No as raw characters. Control characters that aren't in U+80-U+9F are 
allowed as entities.

> 3. Are surrogate characters allowed? (probably no)

No.

> 4. Are non-characters beyond 10FFFF allowed (no)

No.

> 5. Are reserved but currently undefined characters allowed (yes)

Yes.

> 6. Are noncharacters U+FDD0..U+FDEF allowed (?)
> 7. Are the noncharacters from the last two characters of each plane 
> allowed (?)

Not as raw charactes but, for now, as entities yes.

On Sun, 3 Dec 2006, Henri Sivonen wrote:
> On Dec 2, 2006, at 18:24, Sam Ruby wrote:
> > 
> > It would not be wise for HTML5 to limit itself to the more constrained 
> > character set of XML.  In particular, the form feed character is 
> > pretty popular,
> > 
> > This is yet another case where "take HTML5, read it into a DOM, and 
> > serialize it as XML, and voilà: you have valid XHTML" doesn't work.
> 
> What I am advocating is making sure that *conforming* HTML5 documents 
> can be serialized as XHTML5 without dataloss.

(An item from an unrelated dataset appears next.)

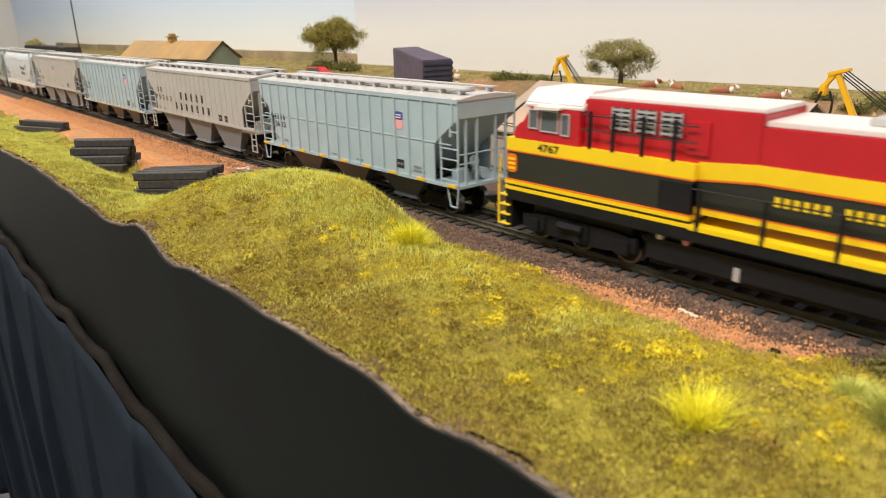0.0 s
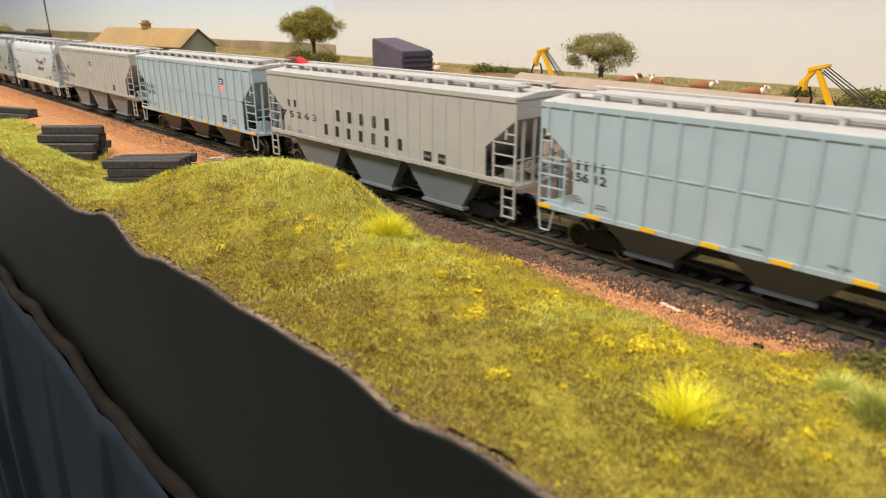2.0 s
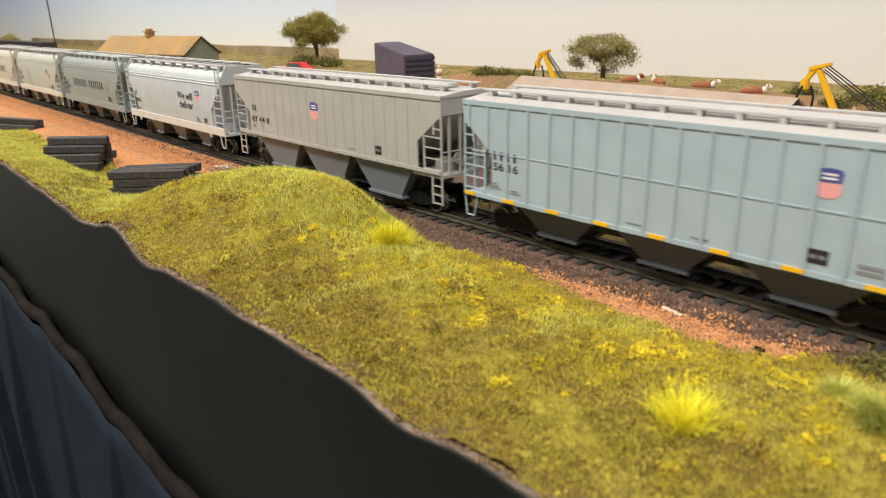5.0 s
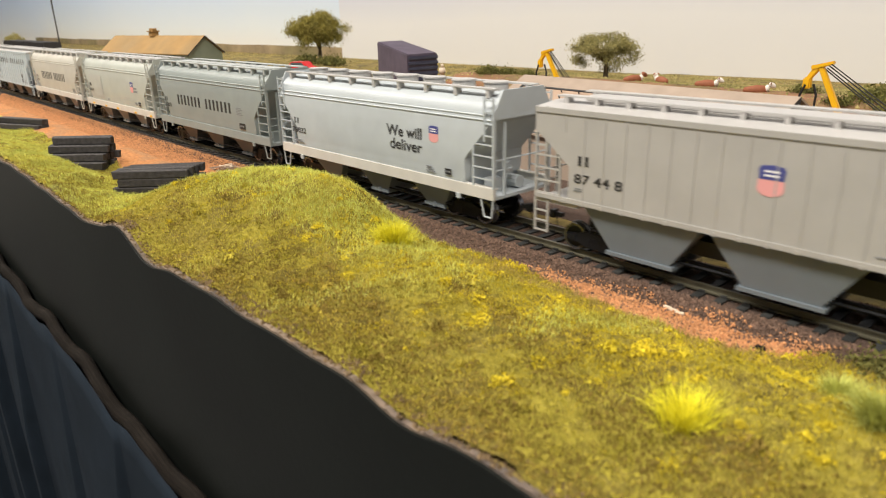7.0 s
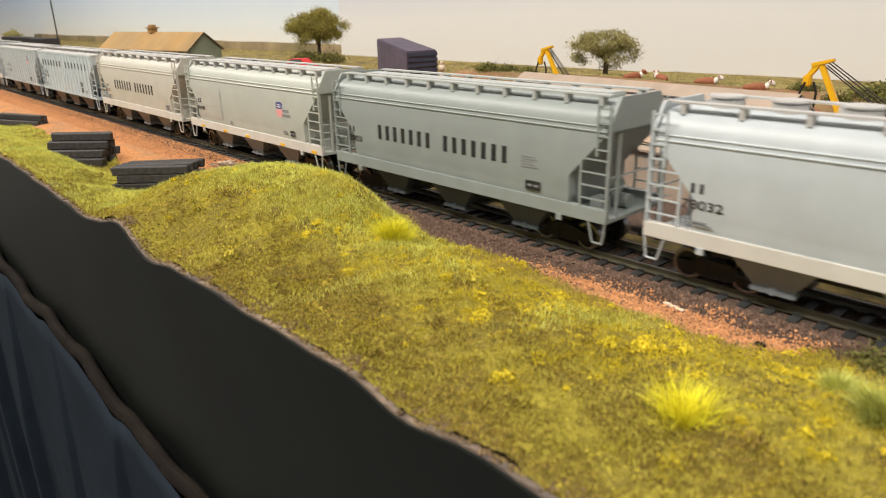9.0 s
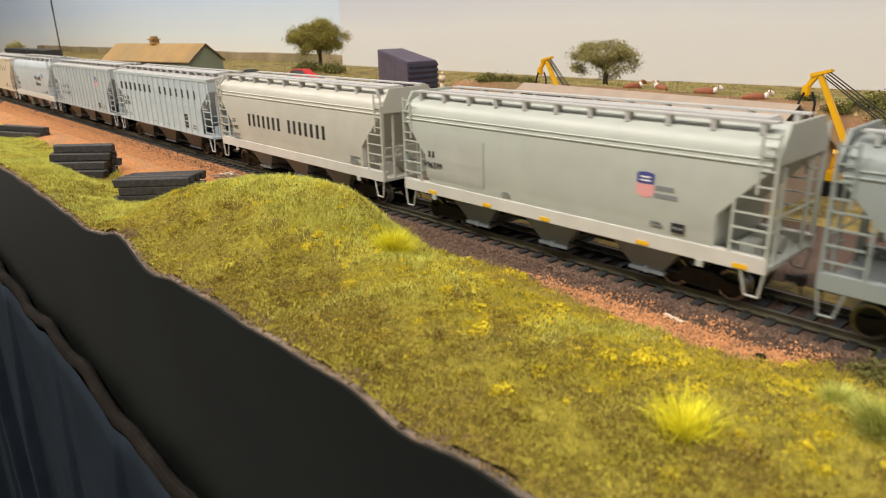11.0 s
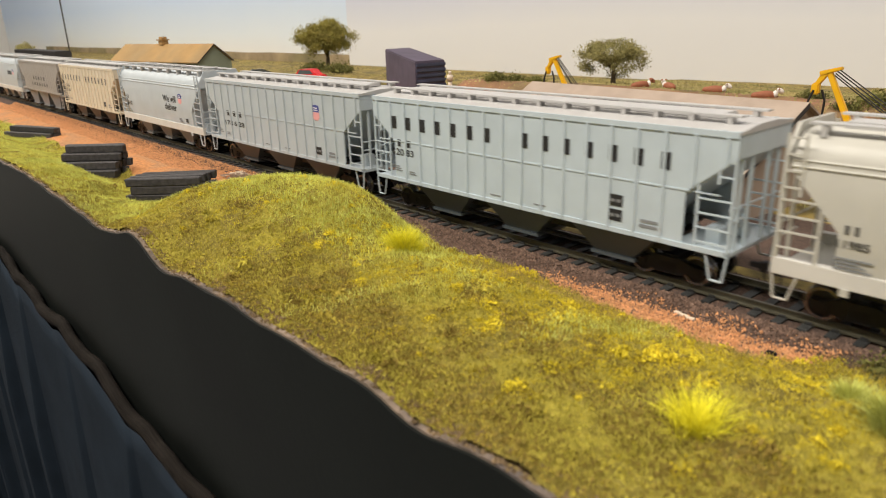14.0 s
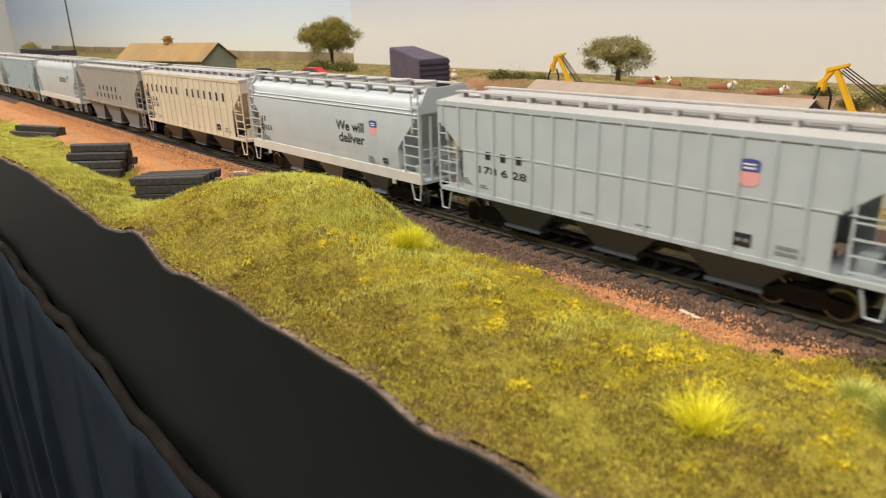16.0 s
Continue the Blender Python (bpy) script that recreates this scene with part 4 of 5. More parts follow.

This is important in order 
> to be able to promise that an "XML tool chain" can be used for 
> processing *conforming* HTML5 by sticking an HTML5 parser in front of 
> the processing pipeline (for *non-browser* use cases like data mining, 
> content management or conformance checking where scripts aren't executed 
> nor CSS rendering performed). The motivation is to make processing HTML5 
> in non-browser apps less expensive without giving an incentive for the 
> solutions to violate the spec ad hoc on their own.
> 
> For example, an "XML tool chain" is important enough for my conformance 
> checking service that if at this point the assumption of *conforming* 
> HTML5 being convertible to XHTML5 was broken in corner cases, I'd 
> probably come up with ad hoc trickery for masking it instead of throwing 
> away the tool chain. I'd prefer not having to do that and not having to 
> explain to everyone else who finds an "XML tool chain" to be of value 
> what tricks I needed to pull off to fake it.
> 
> I am not suggesting that HTML5 browsers halt and catch fire upon finding 
> a form feed. And it is obvious that lossless conversion of all possible 
> non-conforming HTML5 documents to XML is impossible anyway, so making 
> that a goal would not be worthwhile.
> 
> But what legitimate and popular use would a form feed have in HTML5? Why 
> can't we call it non-conforming? Are there use cases other than 
> converting .txt RFCs to HTML with regexps without bothering to get rid 
> of the form feeds?

I don't think that it would be valuable to make that use case raise 
errors.

-- 
Ian Hickson               U+1047E                )\._.,--....,'``.    fL
http://ln.hixie.ch/       U+263A                /,   _.. \   _\  ;`._ ,.
Things that are impossible just take longer.   `._.-(,_..'--(,_..'`-.;.'